"Jeszcze nie widziałem tej sytuacji, ale z tego co zdążyłem się zorientować, popełniłem błąd" - przyznaje sędzia Robert Małek, który prowadził sobotnie spotkanie GKS Bełchatów - Wisła Kraków. Nie podyktował „jedenastki” dla gości, gdy Edward Cecot wyciął w polu karnym Rafała Boguskiego. "Jest mi z tego powodu bardzo przykro, bo zdaj sobie sprawę, że skrzywdziłem zespół Wisły."

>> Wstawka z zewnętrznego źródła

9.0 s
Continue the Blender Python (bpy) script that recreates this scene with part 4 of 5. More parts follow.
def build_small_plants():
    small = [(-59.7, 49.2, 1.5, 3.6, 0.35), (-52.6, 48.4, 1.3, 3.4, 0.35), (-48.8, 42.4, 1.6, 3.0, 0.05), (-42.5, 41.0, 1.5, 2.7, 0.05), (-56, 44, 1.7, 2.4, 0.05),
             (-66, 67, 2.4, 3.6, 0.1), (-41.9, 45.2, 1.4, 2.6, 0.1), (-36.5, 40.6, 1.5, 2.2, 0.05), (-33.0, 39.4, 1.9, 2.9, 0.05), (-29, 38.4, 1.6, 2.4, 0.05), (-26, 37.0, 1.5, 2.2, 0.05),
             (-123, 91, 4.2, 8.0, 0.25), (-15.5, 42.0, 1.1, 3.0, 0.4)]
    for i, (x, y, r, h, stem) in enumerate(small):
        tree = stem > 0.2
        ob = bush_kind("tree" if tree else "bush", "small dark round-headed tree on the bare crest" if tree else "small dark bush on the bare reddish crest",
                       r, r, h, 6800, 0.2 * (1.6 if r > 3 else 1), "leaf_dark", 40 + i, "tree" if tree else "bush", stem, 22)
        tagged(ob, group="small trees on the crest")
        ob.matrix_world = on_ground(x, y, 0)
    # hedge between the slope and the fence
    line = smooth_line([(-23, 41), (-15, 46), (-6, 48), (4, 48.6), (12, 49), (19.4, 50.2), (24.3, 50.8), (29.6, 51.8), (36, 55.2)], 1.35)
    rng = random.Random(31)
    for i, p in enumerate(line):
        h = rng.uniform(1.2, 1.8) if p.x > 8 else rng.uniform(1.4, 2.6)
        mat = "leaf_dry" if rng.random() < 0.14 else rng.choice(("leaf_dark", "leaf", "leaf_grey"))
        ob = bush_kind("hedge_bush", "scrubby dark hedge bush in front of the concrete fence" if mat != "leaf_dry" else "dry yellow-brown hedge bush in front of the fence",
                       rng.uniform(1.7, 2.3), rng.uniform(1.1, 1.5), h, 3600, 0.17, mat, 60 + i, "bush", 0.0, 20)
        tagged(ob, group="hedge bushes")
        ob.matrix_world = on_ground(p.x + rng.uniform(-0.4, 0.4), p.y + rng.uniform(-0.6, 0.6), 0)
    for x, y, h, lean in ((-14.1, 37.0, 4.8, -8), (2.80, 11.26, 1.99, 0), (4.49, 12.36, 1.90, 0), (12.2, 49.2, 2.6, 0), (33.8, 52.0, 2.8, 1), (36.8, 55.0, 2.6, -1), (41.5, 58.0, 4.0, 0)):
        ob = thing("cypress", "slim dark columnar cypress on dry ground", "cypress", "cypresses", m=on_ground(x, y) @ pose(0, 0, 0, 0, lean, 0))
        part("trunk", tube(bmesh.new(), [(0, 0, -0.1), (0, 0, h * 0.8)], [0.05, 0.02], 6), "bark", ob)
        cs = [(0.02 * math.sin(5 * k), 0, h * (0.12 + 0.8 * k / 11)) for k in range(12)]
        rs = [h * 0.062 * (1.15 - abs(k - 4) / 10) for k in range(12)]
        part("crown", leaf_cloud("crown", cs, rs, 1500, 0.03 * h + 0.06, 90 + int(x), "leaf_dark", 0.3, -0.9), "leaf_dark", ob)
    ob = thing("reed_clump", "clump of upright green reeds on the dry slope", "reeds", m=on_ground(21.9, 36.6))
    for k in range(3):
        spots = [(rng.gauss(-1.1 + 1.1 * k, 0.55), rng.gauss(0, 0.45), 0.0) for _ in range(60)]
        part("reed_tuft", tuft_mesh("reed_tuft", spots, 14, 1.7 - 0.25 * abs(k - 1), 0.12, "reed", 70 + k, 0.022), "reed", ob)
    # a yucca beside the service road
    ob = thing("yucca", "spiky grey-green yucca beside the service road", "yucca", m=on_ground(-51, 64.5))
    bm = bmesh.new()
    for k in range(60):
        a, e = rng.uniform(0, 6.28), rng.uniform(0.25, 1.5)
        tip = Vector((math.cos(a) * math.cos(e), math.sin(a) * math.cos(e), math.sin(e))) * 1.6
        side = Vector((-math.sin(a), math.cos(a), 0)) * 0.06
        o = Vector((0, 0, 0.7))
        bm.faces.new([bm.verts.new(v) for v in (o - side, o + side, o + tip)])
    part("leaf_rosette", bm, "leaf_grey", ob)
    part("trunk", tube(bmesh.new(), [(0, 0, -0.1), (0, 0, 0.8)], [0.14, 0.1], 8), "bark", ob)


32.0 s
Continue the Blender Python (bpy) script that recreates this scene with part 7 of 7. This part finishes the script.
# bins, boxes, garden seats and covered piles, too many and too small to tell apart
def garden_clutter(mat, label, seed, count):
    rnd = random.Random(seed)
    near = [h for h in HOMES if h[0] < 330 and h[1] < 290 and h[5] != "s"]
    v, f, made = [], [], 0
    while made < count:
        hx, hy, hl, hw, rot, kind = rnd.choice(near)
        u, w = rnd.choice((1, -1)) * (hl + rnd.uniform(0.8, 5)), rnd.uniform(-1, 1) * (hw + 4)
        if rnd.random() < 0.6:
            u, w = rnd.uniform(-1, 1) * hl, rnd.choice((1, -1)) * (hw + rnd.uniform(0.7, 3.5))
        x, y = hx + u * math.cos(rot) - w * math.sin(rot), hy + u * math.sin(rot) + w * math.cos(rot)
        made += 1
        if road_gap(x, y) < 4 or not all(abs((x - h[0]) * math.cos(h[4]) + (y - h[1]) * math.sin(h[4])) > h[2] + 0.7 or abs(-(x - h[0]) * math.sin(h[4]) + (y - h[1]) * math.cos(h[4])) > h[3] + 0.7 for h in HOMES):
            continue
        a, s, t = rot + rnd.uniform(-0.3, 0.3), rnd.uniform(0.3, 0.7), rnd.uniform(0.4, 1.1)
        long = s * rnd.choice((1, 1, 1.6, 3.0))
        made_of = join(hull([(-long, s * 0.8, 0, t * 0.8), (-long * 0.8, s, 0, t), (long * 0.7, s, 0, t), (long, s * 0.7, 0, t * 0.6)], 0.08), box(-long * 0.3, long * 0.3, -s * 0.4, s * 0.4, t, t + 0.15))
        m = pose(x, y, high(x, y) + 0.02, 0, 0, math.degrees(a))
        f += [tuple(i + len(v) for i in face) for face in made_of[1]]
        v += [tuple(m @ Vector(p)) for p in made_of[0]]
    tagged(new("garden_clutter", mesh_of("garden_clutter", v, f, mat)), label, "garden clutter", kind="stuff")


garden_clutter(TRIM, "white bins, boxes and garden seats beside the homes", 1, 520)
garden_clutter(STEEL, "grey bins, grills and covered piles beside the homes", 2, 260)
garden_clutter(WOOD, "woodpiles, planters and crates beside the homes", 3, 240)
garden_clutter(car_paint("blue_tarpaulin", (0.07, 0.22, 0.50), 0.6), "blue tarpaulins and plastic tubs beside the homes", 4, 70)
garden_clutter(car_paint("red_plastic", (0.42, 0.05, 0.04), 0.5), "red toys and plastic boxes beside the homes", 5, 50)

Kompromitacje sędziowskie w ekstraklasie czy drugiej lidze są na porządku dziennym. Arbitrzy nie dyktują ewidentnych rzutów karnych lub gwiżdżą „jedenastki” po rzekomych faulach. Nie widzą spalonych, pochopnie sięgają po żółte i czerwone kartki, innym razem pozwalają na brutalną grę, która często jest przyczyną kontuzji. Dochodzi do tego, że niektóre kluby nie chcą, żeby określeni sędziowie pojawiali się na ich meczach, bo... mogą mieć problemy z zapewnieniem im bezpieczeństwa. Tak dalej być nie może!

Sędziowie muszą płacić za swoje błędy i wtedy można im nawet podnieść wynagrodzenie! Teraz dostają za spotkanie 2400 złotych brutto. Muszą sobie z tej kwoty opłacić przejazd, nocleg i zapłacić podatek. Szef polskich arbitrów chce dla nich podwyżki przynajmniej o kilkaset złotych.

"Będę o tym rozmawiał z radą nadzorczą Ekstraklasy SA. Uważam, że sędziowie muszą zarabiać więcej, żeby nie byli w przyszłości łasi na różne niezgodne z prawem propozycje" - argumentuje Stempniewski. Szef polskich arbitrów nie jest również przeciwny karaniu sędziów. "Macie ciekawą propozycję. Trzeba się nad nią zastanowić. Odkąd Fenicjanie wymyślili pieniądze, wszystkie argumenty finansowe przemawiają do ludzi. Najpierw musimy jednak mieć z czego sędziów karać" - zapewnia Stempniewski.

Dotychczas arbitrzy za błędy nie ponosili konsekwencji finansowych. Co najwyżej byli odsuwani od prowadzenia spotkań na szczeblu centralnym na miesiąc. Ale odbijali to sobie w niższych ligach, a potem wracali do ekstraklasy i dalej się kompromitowali!